Now older and at least a little wiser — not hard in light of the shenanigans they relate — Spencer Reinhard, Warren Lipka, Eric Borsuk and Chas Allen appear on screen to prod and tweak the film’s dramatization of their 14-year-old story into shape, looking ruefully on as it’s enacted by, respectively, Keoghan, Evan Peters, Jared Abrahamson and Blake Jenner. While many films would use the men’s involvement as a stamp of authenticity on its version of events, “American Animals” instead calls on the real-life criminals to cast small seeds of doubt in the proceedings, as they variously question what they knew then and what they know now. That the originals and their boyish thespian counterparts don’t always line up physically or behaviorally makes sense in this context: After all, who doesn’t morph into a somewhat different person between their late teens and mid-thirties?
For Reinhard, played by Keoghan with a mournful air of wary curiosity throughout, the unlikely path to corruption begins with the age-old artist’s yearning for a more storied life to draw, and draw upon: A gifted fine-art student from a polite suburban background, he enters Kentuck’s University of Transylvania hoping to “understand something more about life that I wasn’t getting to experience.” He gets more of that than he bargains for from Lipka, a livewire misfit on an ill-maintained athletics scholarship, who hits coolly on the idea of relieving the university library of some of its rarest, most valuable, and securely stored volumes, John James Audebon’s celebrated “Birds of America” — the famously rich illustrations from which lend the film both its title and some of its ripest imagery — among them.
It’s a scheme so wantonly preposterous that Reinhard goes along with the sheer what-if adventure of it all, though as their theorizing gets ever more elaborate, and Lipka ropes nervy math whiz Borsuk and moneyed jock Allen into the circle, the line between pondering and active planning is imperceptibly crossed. As the stakes shift, the performances bristle and are brought into relief: All four actors do fine work crinkling and complicating their respective male archetypes, while Peters (evoking a young Willem Dafoe at points) gets the juiciest opportunities for grandstanding as the goofy-to-deranged Lipka. But it’s Keoghan who strikes softest and deepest as the anxious, tender heart of the operation, currents of moral caution and sporadic, exhilarated abandon warring across his remarkable face.

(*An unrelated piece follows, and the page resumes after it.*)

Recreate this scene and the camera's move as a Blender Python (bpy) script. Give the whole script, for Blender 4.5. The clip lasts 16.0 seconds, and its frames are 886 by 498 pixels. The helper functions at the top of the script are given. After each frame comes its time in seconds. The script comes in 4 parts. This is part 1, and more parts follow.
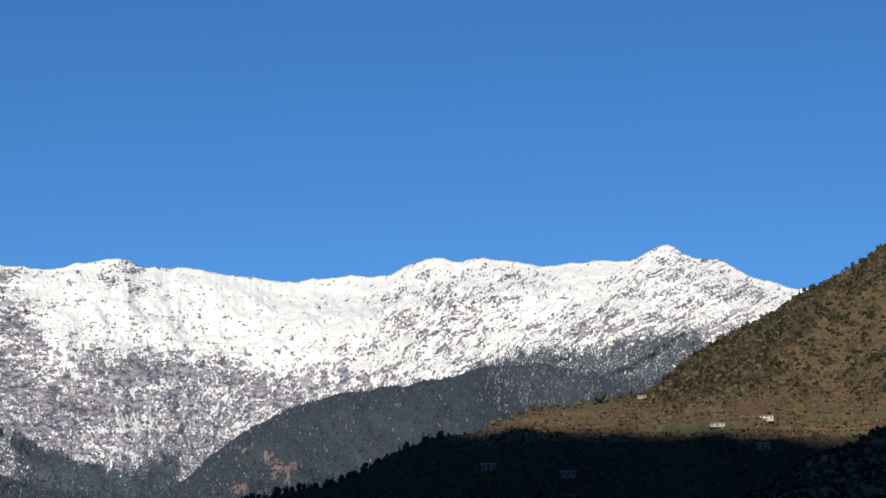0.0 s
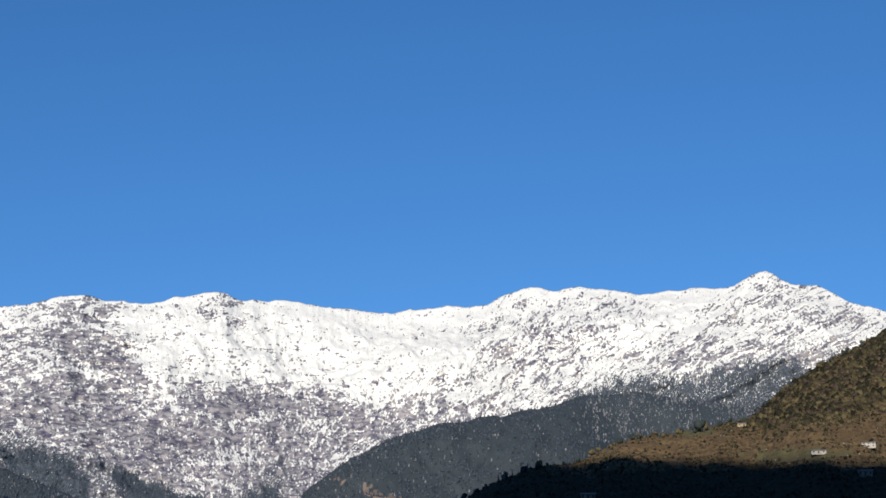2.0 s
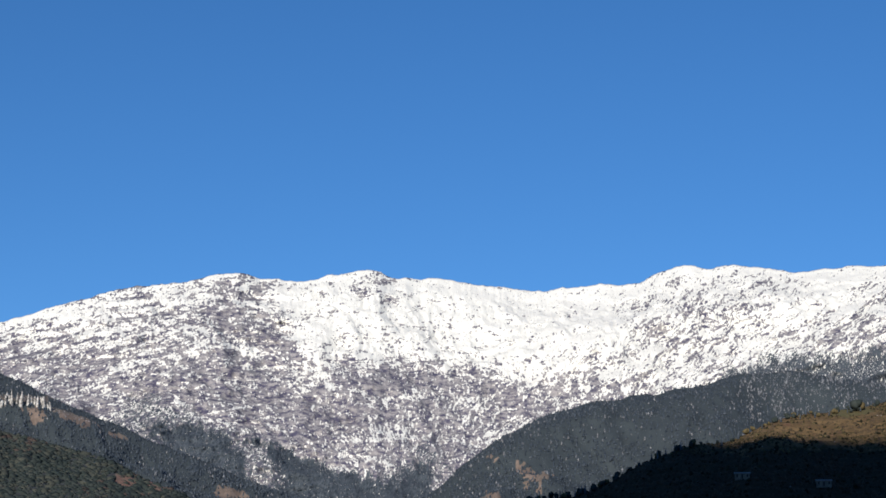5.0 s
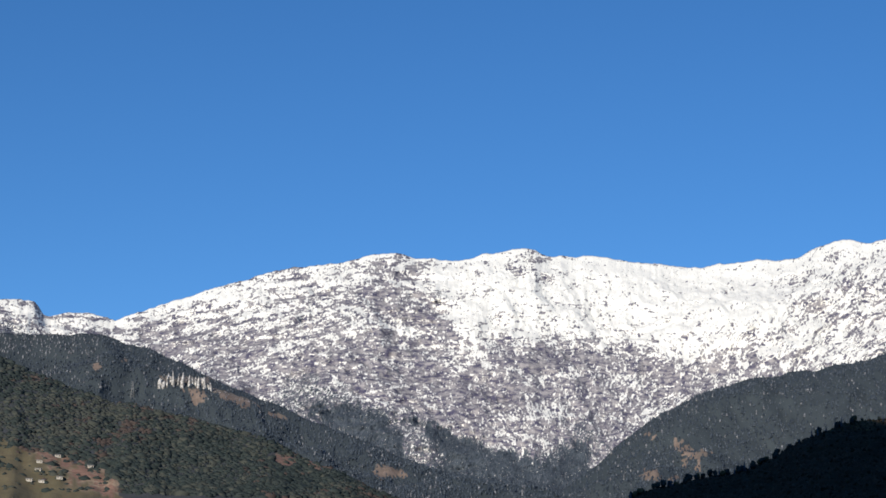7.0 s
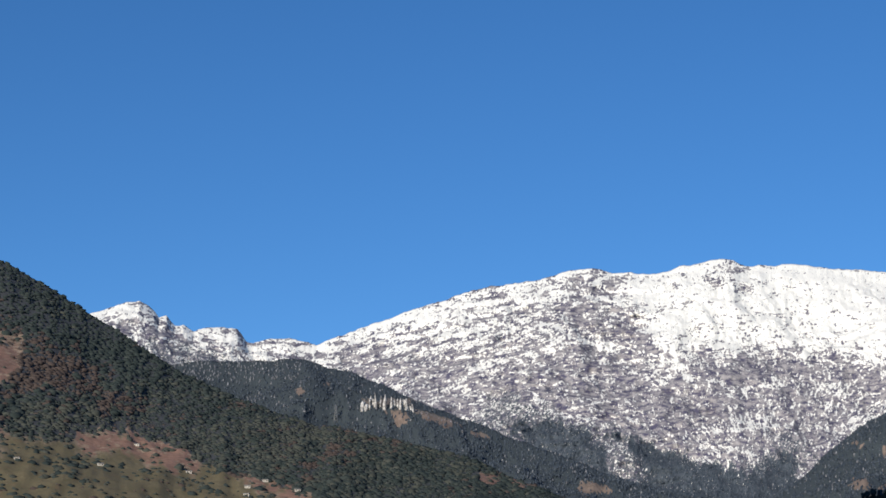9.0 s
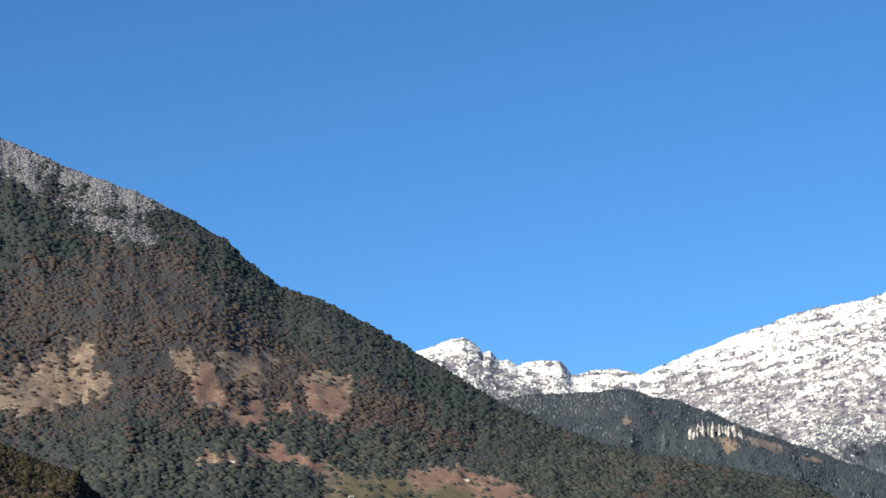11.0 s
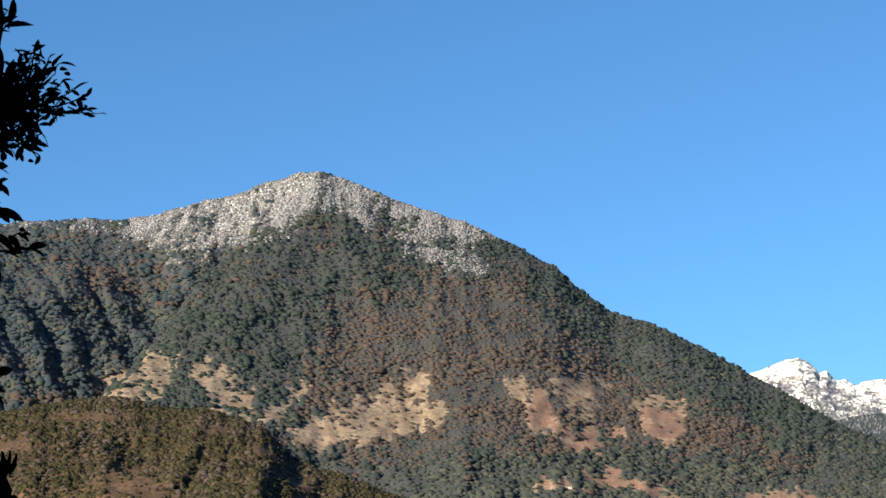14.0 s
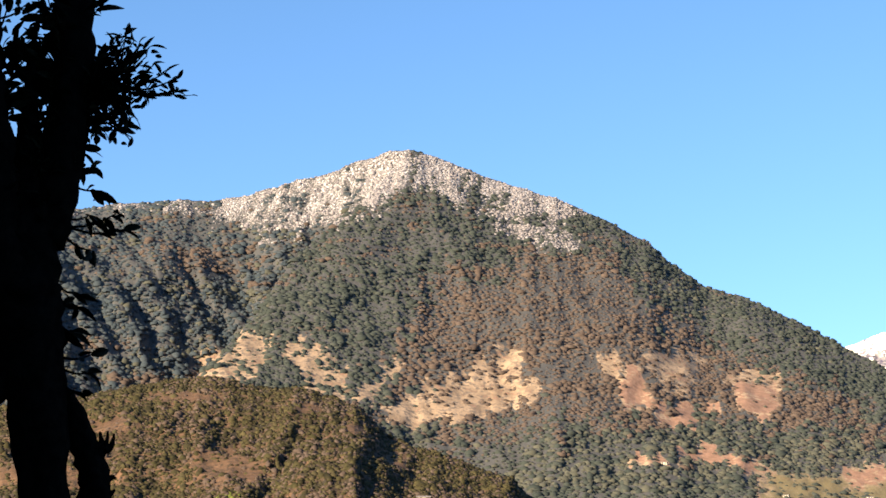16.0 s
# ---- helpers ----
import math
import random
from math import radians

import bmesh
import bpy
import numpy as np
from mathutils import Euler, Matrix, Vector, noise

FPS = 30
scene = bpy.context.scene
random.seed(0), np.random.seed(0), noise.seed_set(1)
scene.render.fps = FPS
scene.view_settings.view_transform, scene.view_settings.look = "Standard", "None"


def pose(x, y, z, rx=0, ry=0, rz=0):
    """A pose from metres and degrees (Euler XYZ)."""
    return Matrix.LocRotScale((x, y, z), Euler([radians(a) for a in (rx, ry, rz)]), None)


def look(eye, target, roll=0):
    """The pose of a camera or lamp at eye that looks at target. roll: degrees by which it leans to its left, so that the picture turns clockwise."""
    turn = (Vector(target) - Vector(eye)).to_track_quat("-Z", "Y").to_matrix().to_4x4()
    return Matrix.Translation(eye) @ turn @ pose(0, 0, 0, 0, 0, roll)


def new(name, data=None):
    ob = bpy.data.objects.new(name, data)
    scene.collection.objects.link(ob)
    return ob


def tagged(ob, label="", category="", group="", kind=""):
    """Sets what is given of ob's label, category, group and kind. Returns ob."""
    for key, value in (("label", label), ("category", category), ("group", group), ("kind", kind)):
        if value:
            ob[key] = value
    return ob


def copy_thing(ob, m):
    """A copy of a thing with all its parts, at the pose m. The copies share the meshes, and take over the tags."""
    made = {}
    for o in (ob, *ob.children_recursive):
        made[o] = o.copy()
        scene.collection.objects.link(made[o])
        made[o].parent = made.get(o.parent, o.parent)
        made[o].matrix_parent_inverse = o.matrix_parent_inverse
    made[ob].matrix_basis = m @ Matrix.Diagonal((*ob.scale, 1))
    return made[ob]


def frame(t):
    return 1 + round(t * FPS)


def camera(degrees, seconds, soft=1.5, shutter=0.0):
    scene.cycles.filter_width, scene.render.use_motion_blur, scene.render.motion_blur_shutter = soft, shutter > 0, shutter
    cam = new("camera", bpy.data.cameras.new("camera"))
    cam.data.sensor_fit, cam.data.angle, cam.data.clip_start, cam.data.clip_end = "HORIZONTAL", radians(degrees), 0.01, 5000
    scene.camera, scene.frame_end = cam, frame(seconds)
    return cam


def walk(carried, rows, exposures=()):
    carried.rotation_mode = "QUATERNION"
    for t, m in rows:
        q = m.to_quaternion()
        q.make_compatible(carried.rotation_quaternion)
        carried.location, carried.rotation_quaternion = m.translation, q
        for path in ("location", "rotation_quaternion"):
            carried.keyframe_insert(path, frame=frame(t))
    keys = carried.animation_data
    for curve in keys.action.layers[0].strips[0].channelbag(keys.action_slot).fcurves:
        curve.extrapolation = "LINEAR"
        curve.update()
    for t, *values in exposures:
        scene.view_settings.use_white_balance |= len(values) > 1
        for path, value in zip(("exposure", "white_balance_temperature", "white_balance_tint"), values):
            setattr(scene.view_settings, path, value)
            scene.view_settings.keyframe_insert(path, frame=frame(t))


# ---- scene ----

Layton’s direction, too, switches registers as a once-improbable plot inches closer to a reality that even viewers who don’t recall the news headlines from 2004 will know is doomed. Matters plunge with alarming suddenness from breezy, lickety-split genre pastiche as the boys mentally rehearse the job — complete with zippy “Ocean’s Eleven”-style choreography, outlandish disguises and a jaunt to Amsterdam to meet a shady fence played by (who else?) Udo Kier — to blaring, agitated chaos as the best-laid plans on paper go to all hell in practice.
As a four-man editing team expertly negotiates these crashing leaps in tone and tempo, Anne Nikitin’s agile, mood-swinging score flips from Vegas jazz to shrill, swarming electronica; meanwhile, Ole Bratt Birkeland’s snappy camerawork, with its slick of oily hues and shadows, surges into feverish handheld motion. This is unabashedly virtuoso, show-off filmmaking, as cocky as the misguided young men at the film’s center, who, at least for a period, saw their lives as a Hollywood romp in itself. While Layton initially obliges by styling their story with flash to match, “American Animals” isn’t blind to the limitations of that perspective. “They did not want to work to achieve a transformative experience,” sighs Betty Jean Gooch, the real-life librarian caught violently in the fracas of their robbery — an indictment that applies not just to the moral irresponsibility of the criminal act itself, but the idleness of appropriating fiction to achieve it, and the hubris of thinking they knew enough, had seen enough, to pull it off.
And so the cheekiest gambit in “American Animals” entails the wholesale plundering of classic crime films into its own script and mise en scène: a dialogue riff from “Reservoir Dogs” here, a photocopied shot from “GoodFellas” there, swirled into an already complex collage of restaged memories, splintered with uncertainty and disagreement. More than just playful homage, such replication nods to youth’s arrogance and unformed frame of reference: In Layton’s smart, skittering, brilliantly constructed inquiry, each little steal is a reminder of the sleeker, sharper, ultimately too-far-fetched future that four otherwise ordinary college guys tried to sneak past a merely adequate fate.